The rise of the politics of nothing

21 Aug 2018

Over the last few years, politics has become less and less focussed on anything whatsoever.

 

These past few months have been a particularly bland period. Our politicians have been more or less completely focussed on themselves and each other, and the media has followed suit.

 

Scandal after scandal entail only what he said or she said, where he’s been standing or hasn’t been standing, who’s in a room with who and who wasn’t standing in that room with who.

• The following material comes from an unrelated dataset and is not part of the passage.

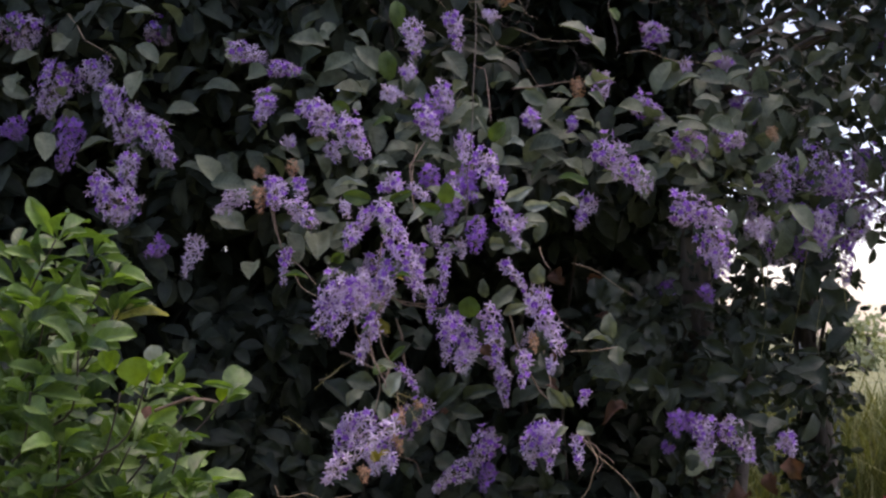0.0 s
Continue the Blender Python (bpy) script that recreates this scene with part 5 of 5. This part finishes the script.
# ---- the bright shrub before the hedge ----
def build_shrub():
    shrub = thing("shrub", "fresh green glossy-leaved shrub standing before the vine", "shrub", at=(-1.05, 2.55, 0))
    o = np.array((-1.05, 2.55, 0))
    sets = leaf_set("leaf", SHRUB, range(5), broad=0.57, curl=0.24, fold=0.14, wave=0.05, point=0.66, notch=0.07)
    rnd = random.Random(31)
    rng = np.random.default_rng(31)
    tips = [(-0.54, 2.25, 1.53), (-0.45, 2.56, 1.47), (-0.51, 2.40, 1.44), (-0.51, 2.40, 1.39), (-0.50, 2.42, 1.30), (-0.44, 2.45, 1.26), (-0.42, 2.45, 1.23),
            (-0.69, 2.56, 1.64), (-0.69, 2.50, 1.71), (-0.78, 2.45, 1.79), (-0.72, 2.50, 1.76), (-0.61, 2.32, 1.49), (-0.70, 2.35, 1.57),
            (-0.78, 2.40, 1.65), (-0.79, 2.35, 1.49), (-0.61, 2.40, 1.38), (-0.73, 2.35, 1.39), (-0.58, 2.40, 1.28)]
    for i in range(210):
        z = rnd.uniform(0.35, 1.78)
        edge = -0.56 - max(0, z - 1.25) * 0.55
        tips.append((edge - abs(rnd.gauss(0, 0.38)), rnd.uniform(2.3, 3.1), z))
    pos, dr, nr, ln = [], [], [], []
    singles = 0
    for k, t in enumerate(tips):
        t = np.array(t)
        root = np.array((-1.05 + rnd.uniform(-0.15, 0.15), 2.6 + rnd.uniform(-0.1, 0.1), max(0.0, t[2] - rnd.uniform(0.45, 0.8))))
        way = (t - root) / np.linalg.norm(t - root)
        if k < 18:
            low = root + (t - root) * 0.72
            mid = (low + t) / 2 + np.array((rnd.uniform(-0.03, 0.03), 0, -0.035))
            v, f_ = tube([tuple(low - o), tuple(mid - o), tuple(t - o)], [0.003, 0.0024, 0.0018], 5)
            part("twig", mesh_from("twig", v, f_, [TWIG]), shrub)
        for i in range(4 if k in (0, 1, 2, 3, 11) else 7 if k in (5, 6) else 13):
            s = rnd.uniform(0.70, 1.0) if i > 5 else 1.0
            p = root + (t - root) * s
            a = i * 2.4 + rnd.uniform(0, 1)
            d = way * 0.7 + np.array((math.cos(a), math.sin(a) * 0.9, 0.0 + rnd.gauss(0, 0.36)))
            nn = np.array((rnd.gauss(0, 0.45), -0.6 + rnd.gauss(0, 0.5), 0.8))
            l_ = rnd.uniform(0.06, 0.118) * (0.5 if k in (2, 3) else 0.7 if k in (0, 1, 5, 6, 11) else 1.0)
            if singles < 295 and (k < 18 or i % 12 == 0):
                singles += 1
                d = d / np.linalg.norm(d)
                part("leaf", rnd.choice(sets), shrub, m=frame_of(tuple(p - o), tuple(p - o + d * l_), tuple(nn), l_ * rnd.uniform(0.27, 0.36)))
            else:
                pos.append(p - o); dr.append(d); nr.append(nn); ln.append(l_)
    ln = np.array(ln)
    me = leaf_cloud("leaf_mass", blade(2, 9, 0.57, 0.24, 0.14, 0.045, 0.05, 14, 0.66, 0.06), np.array(pos), np.array(dr), np.array(nr), ln, ln * 0.34, SHRUB_MASS)
    tagged(part("leaf_mass", me, shrub), kind="stuff")
    for k in range(3):
        v, f_ = tube([(0.05 * k - 0.05, 0.04 * k, -0.05), (0.04, 0.03 * k, 0.6), (-0.1 + 0.12 * k, 0.02, 1.3)], [0.022, 0.017, 0.008], 7)
        part("main_stem", mesh_from("main_stem", v, f_, [BARK]), shrub)

    # young translucent leaves held upright at the twig ends
    for base, tip, wide, mat in (
        ((0.491, -0.300, 1.499), (0.484, -0.320, 1.558), 0.053, LIME),
        ((0.521, -0.270, 1.501), (0.516, -0.290, 1.554), 0.030, LIME),
        ((0.509, -0.230, 1.537), (0.502, -0.250, 1.579), 0.031, SILVER),
        ((0.438, -0.300, 1.527), (0.452, -0.320, 1.571), 0.024, LIME),
        ((0.435, -0.280, 1.525), (0.423, -0.300, 1.570), 0.022, LIME),
        ((0.582, 0.050, 1.452), (0.622, 0.090, 1.533), 0.052, SHRUB),
        ((0.584, 0.050, 1.453), (0.645, 0.020, 1.480), 0.016, SHRUB),
        ((0.530, 0.050, 1.497), (0.611, 0.000, 1.493), 0.014, SHRUB),
        ((0.582, 0.045, 1.453), (0.588, 0.020, 1.494), 0.022, LIME),
        ((0.522, -0.250, 1.509), (0.573, -0.270, 1.567), 0.009, SHRUB),
        ((0.478, -0.200, 1.424), (0.545, -0.220, 1.458), 0.026, SHRUB),
        ((0.472, -0.150, 1.354), (0.508, -0.170, 1.406), 0.037, LIME),
        ((0.503, -0.130, 1.364), (0.553, -0.150, 1.397), 0.021, SHRUB),
        ((0.498, -0.110, 1.361), (0.499, -0.130, 1.409), 0.022, SHRUB),
    ):
        v, f_, u = blade(4, 10, seed=3, broad=0.58, curl=0.15, fold=0.13, wave=0.04, point=0.6)
        part("leaf", mesh_from("leaf", v, f_, [mat], u), shrub, m=frame_of(base, tip, (0.15, -0.95, 0.25), wide * 1.12))
    # the pale half-eaten leaf pair on its long twig, and a withered one
    for base, tip, wide, mat in (((0.348, 0.030, 1.628), (0.410, 0.000, 1.664), 0.030, PALE_SHRUB), ((0.348, 0.030, 1.628), (0.474, 0.010, 1.652), 0.026, PALE_SHRUB), ((0.348, 0.030, 1.630), (0.376, 0.010, 1.693), 0.034, SHRUB), ((0.502, -0.250, 1.469), (0.497, -0.270, 1.445), 0.022, TAN)):
        v, f_, u = blade(4, 9, seed=7, broad=0.55, curl=0.2, fold=0.2, wave=0.05, notch=0.3)
        part("leaf", mesh_from("leaf", v, f_, [mat], u), shrub, m=frame_of(base, tip, (0.1, -0.8, 0.6), wide))
    for pts in (((0.208, 0.070, 1.599), (0.281, 0.050, 1.612), (0.348, 0.030, 1.628)), ((0.503, -0.220, 1.455), (0.543, -0.230, 1.470), (0.586, -0.250, 1.484)), ((0.541, -0.130, 1.473), (0.568, -0.030, 1.466), (0.582, 0.050, 1.452))):
        v, f_ = tube(pts, [0.0035, 0.003, 0.002], 6)
        part("twig", mesh_from("twig", v, f_, [BARK]), shrub)


build_shrub()


# ---- low bushes in the meadow past the hedge ----
def low_bush(name, label, category, at, size, leaves, leaf_mat, leaf_len, blooms, seed, twigs=14):
    bush = thing(name, label, category, at=at)
    rng = np.random.default_rng(seed)
    rnd = random.Random(seed)
    for i in range(twigs):
        a, r = rnd.uniform(0, 6.28), rnd.uniform(0.4, 0.9)
        v, f_ = tube([(0, 0, -0.02), (math.cos(a) * size[0] * r * 0.5, math.sin(a) * size[1] * r * 0.5, size[2] * 0.6), (math.cos(a + 0.7 * (twigs > 20)) * size[0] * r, math.sin(a) * size[1] * r, size[2] * rnd.uniform(0.6, 1.1))], [0.010, 0.007, 0.003], 5)
        part("twig", mesh_from("twig", v, f_, [BARK]), bush)
    u = unit_vectors(leaves, rng) * rng.random((leaves, 1)) ** 0.4
    pos = np.stack([u[:, 0] * size[0], u[:, 1] * size[1], np.abs(u[:, 2]) * size[2]], 1)
    pos[:, 2] *= 0.8 + 0.35 * np.sin(pos[:, 0] * 6 + seed) * np.cos(pos[:, 1] * 5)
    pos[:, 2] += 0.03
    ln = rng.uniform(0.7, 1.2, leaves) * leaf_len
    d = unit_vectors(leaves, rng) + np.array([0, 0, 0.25])
    me = leaf_cloud("leaf_mass", blade(2, 4, 0.5, 0.1, 0.1, 0, 0.03, 2), pos, d, unit_vectors(leaves, rng) + np.array([0, -0.3, 0.9]), ln, ln * 0.55, leaf_mat)
    tagged(part("leaf_mass", me, bush), kind="stuff")
    if blooms:
        tv = blade(2, 3, 0.5, 0.2, 0.1, 0, 0, 1)
        for i in range(blooms):
            a, r = rnd.uniform(0, 6.28), rnd.uniform(0.2, 0.95)
            c = np.array((math.cos(a) * size[0] * r, -abs(math.sin(a)) * size[1] * r, size[2] * rnd.uniform(0.55, 1.0)))
            k = 14
            p = np.tile(c, (k, 1)) + rng.normal(0, 0.028, (k, 3))
            l_ = rng.uniform(0.035, 0.055, k)
            tagged(part("bloom", leaf_cloud("bloom", tv, p, unit_vectors(k, rng), unit_vectors(k, rng), l_, l_ * 0.8, PINK), bush, "cluster of bright pink bracts"), kind="stuff")


low_bush("flowering_bush", "low green bush with bright pink flower clusters in the meadow", "bush", (3.1, 9.2, 0), (1.0, 0.5, 0.36), 3600, VINE_MASS, 0.07, 16, 5)
low_bush("dry_brush", "tangled low brush of withered brown twigs and leaves", "bush", (2.6, 6.4, 0), (0.6, 0.35, 0.36), 900, BRUSH, 0.05, 0, 9, 70)
low_bush("dry_brush", "tangled low brush of withered brown twigs and leaves", "bush", (3.9, 8.4, 0), (0.7, 0.5, 0.45), 1500, BRUSH, 0.055, 0, 10, 60)
low_bush("leafy_bush", "low dense green bush among the meadow grass", "bush", (4.7, 10.6, 0), (0.9, 0.6, 0.45), 2200, SHRUB_MASS, 0.06, 0, 7)


def dry_grass():
    rng = np.random.default_rng(61)
    tufts = np.concatenate([rng.normal((4.3, 12.3), (0.7, 0.7), (70, 2)), rng.uniform((1.6, 5.8), (5.2, 9.2), (120, 2)) + np.array([0.0, 0.6]), rng.uniform((1.4, 5.4), (2.6, 7.5), (40, 2))])
    tall = np.concatenate([rng.uniform(0.5, 1.0, 70), rng.uniform(0.08, 0.26, 160)])
    n = 26
    pos = np.repeat(np.concatenate([tufts, np.zeros((230, 1))], 1), n, 0) + np.concatenate([rng.normal(0, 0.05, (230 * n, 2)), np.zeros((230 * n, 1))], 1)
    ln = np.repeat(tall, n) * rng.uniform(0.5, 1.1, 230 * n)
    d = rng.normal(0, 0.45, (230 * n, 3)) + np.array([0, 0, 1.0])
    me = leaf_cloud("dry_grass", blade(1, 4, 0.35, 0.6, 0, 0, 0, 3), pos, d, unit_vectors(230 * n, rng), ln, rng.uniform(0.005, 0.014, 230 * n), DRY)
    tagged(new("dry_grass", me), "withered straw-brown tufts of tall grass in the meadow", "grass", kind="stuff")


dry_grass()


def tall_grass():
    rng = np.random.default_rng(66)
    n = 9000
    pos = np.stack([rng.uniform(2.4, 7.5, n), rng.uniform(10.2, 14.0, n), np.zeros(n)], 1)
    ln = rng.uniform(0.5, 1.65, n) * (0.75 + 0.25 * np.sin(pos[:, 0] * 2.3 + pos[:, 1]))
    d = rng.normal(0, 0.2, (n, 3)) + np.array([0, 0, 1.0])
    me = leaf_cloud("tall_grass", blade(1, 4, 0.35, 0.5, 0, 0, 0, 3), pos, d, unit_vectors(n, rng), ln, rng.uniform(0.010, 0.022, n), GRASS)
    tagged(new("tall_grass", me), "stand of tall yellow-green grass behind the bushes", "grass", kind="stuff")


tall_grass()



def far_trees():
    rng = np.random.default_rng(40)
    rnd = random.Random(40)
    for k in range(34):
        x, y = -6 + k * 1.9 + rnd.uniform(-1, 1), 60 + rnd.uniform(-8, 14)
        h = rnd.uniform(1.8, 3.4)
        tree = thing("far_tree", "distant roundheaded tree at the meadow's edge, its green paled to stand in for haze", "tree", "trees along the far edge of the meadow", at=(x, y, 0))
        v, f_ = tube([(0, 0, -0.1), (0.1, 0, h * 0.3), (0, 0.1, h * 0.6)], [0.22, 0.16, 0.08], 7)
        part("trunk", mesh_from("trunk", v, f_, [TRUNK]), tree)
        pos = []
        for c in range(22):
            q = unit_vectors(1, rng)[0] * rng.random() ** 0.4
            pos.append(np.array((q[0] * h * 0.5, q[1] * h * 0.4, h * 0.48 + q[2] * h * 0.46)) + rng.normal(0, h * 0.09, (30, 3)))
        pos = np.concatenate(pos)
        n = len(pos)
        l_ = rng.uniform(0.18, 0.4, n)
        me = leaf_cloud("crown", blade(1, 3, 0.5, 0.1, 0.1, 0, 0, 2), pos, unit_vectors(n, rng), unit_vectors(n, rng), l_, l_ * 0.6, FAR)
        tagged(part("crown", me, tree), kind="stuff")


far_trees()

 Just think about the latest few melodramas. Boris Johnson’s burqa comments, Corbyn’s wreath-laying train wreck, May’s cabinet calamity. Even since the beginning of his presidential run, there was a constant fixation on Trump’s latest jibe or insult. The common factor is that pretty much across the board, politicians have basically no impact upon the tangible lives of the population.

 

It’s all mystical, wishy-washy hogwash. There are irrelevant little anecdotes and politicians squabbling amongst themselves.

 

When you think about it all in the greater scheme of things, none of it’s really important whatsoever. It’s all just a self-obsessed, elite little bubble of ministers and journalists spinning round and round, chasing each other’s tails. Housing, healthcare, education, the economy - all the real issues lie by the wayside, slowly deteriorating.

 

The voters are left to rot, their own livelihoods falling apart around them, yet glued to their screens by what’s effectively become simply mind-numbing reality TV. They don’t have time to realise just how absurd, and self-destructive, this entire debate’s become. Today’s politics is one where nothing really matters. The things that do matter don’t seem to matter at all, and the things that don’t matter seem to be the things that matter the most. It’s frankly Orwellian and our priorities are absurd.

 

Is it all an accident, though? Absolutely not. We live in a society where real-terms wages aren’t set to reach pre-crisis levels until 2025. Global temperatures are soaring. The housing market and rent rises are running away at a quite frankly ridiculous rate. Of course, our politicians aren’t going to the focus to on the real issues. If we actually paid attention just for one second, every one of them would have been thrown out of office years ago. So they huff and they puff and they clog up the news cycle.

 

It’s not a wild coincidence that as the world has become worse and worse, and the reporting on it has become weaker and weaker. They fabricate these playground squabbles between each other: someone comes out with something outrageous, someone responds, journalists run up and down Westminster clamouring for comment, fully aware that none of it really matters in the first place. Then, before they can get back to business and concentrate on the real stuff, another meaningless drama drops.

 

That’s not to say the politicians aren’t genuinely warring it out for votes – they are. It’s a constant PR battle with distinct sides, yet the frame it’s all debated within has been dictated beforehand to suit them, and suit their careers. They want to maintain the comfortable status of getting nothing done that they’ve become so used to.

Even Brexit, the consistent number one story of the last few years, pretty much fits this bill. It’s a shake-up of the political establishment and oligarchy, that’s for sure. But when it comes to how it will be felt in each of our everyday lives, nobody seems to care to report it.

 

Just think about the whole debacle last December with Theresa May - a massive fuss about ongoing negotiations with regards to a framework to set the scene for a future round of negotiations which would then lead to a decision which would properly kick in, roughly two years later. It’s about as separated from the everyday lives of the people as you can get. The media is 100% complicit. If anything, it benefits them the most: celebrity-style drama sells copies far better than the latest batch of inflation statistics from the ONS.

 

This is why Corbyn did so well in the last election. At a time when pretty much no one seemed to be paying attention to the real issues on the street - the entire campaign period seemed pretty much guaranteed to entirely focus on Brexit, Brexit, Brexit - along he came and started talking about housing, education and all the things people actually care about. Things that spell real, tangible change. The wave of popularity rode him to the doorstep of Number 10, and despite all the scandals, he hasn’t wavered from that line since.

 

So how do we counter this rise of meaningless drivel? Put simply, demand and supply are everything. The more clicks the newspapers get, and more copies they sell, the more they’re going to keep printing that bunk. If the demand suddenly cuts off, their revenue stops flowing in, then they’re going to notice. Then they might actually turn their attention to the issues at hand, put our politicians under genuine scrutiny and get the policy change we need to get the country moving.

 

Basically, next time you see a headline about Boris Johnson’s latest blunder, or Corbyn’s newest scandalous photo, ignore it. Scroll on in your feed, and find something worthy of your time. Don’t give them the satisfaction of distracting you from what really matters; you’re better than that.

 

Keep following that path, keep abstaining from the barrage of nothing, and our politics might finally, once again, reform to become actually about…something.